We stop in at a bakery/gift shop. Although their food offerings are almost non-existent, we have a long conversation with the young woman working the counter. Like most people in town, she’s here only as a summer job and will return Outside (the Lower 48) long before winter.
We decide to have dinner at one of the two restaurants, sitting outdoors in the cool air. The food is quite good but, understandably, expensive in this remote location. For dessert, we buy the 2 cinnamon buns still on the bakery shelf. Nibbling on them as we walk down the road, we determine the friendly atmosphere is way better than the product.
At the end of the street is the old railroad station, now the McCarthy museum. The volunteer inside is helpful in interpreting the exhibits and artifacts. It’s what I call an “attic museum”, a very modestly curated collection of items, photographs, and clippings haphazardly dredged up from various locals.
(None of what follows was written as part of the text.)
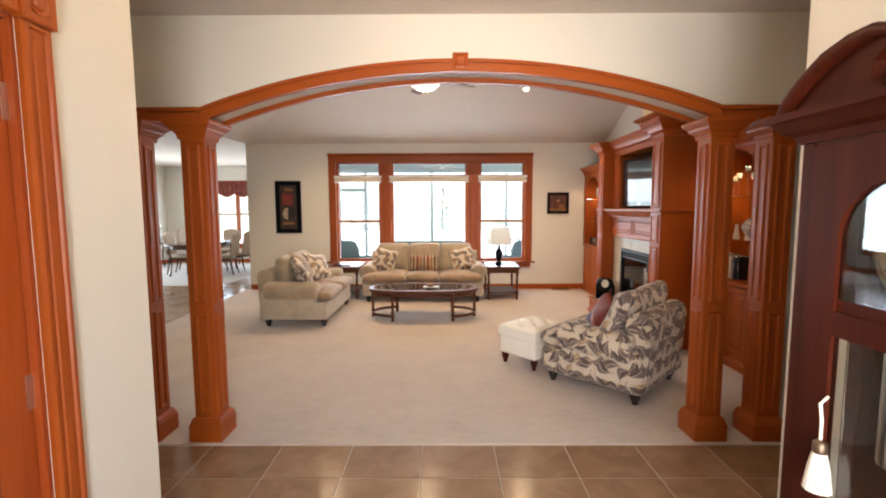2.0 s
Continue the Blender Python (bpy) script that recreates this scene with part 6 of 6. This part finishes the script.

Still quite interesting, though, if you take the time to study the pieces and ask questions.
After checking out the remaining few yards of the street, including a period hotel and the world’s most unsatisfying grocery store, we walk back to the footbridge.
Retrieving the van, we drive the few miles to our pleasant cabin. Tomorrow will be our major sightseeing day in the area, so we call it an evening relatively early despite the endless daylight.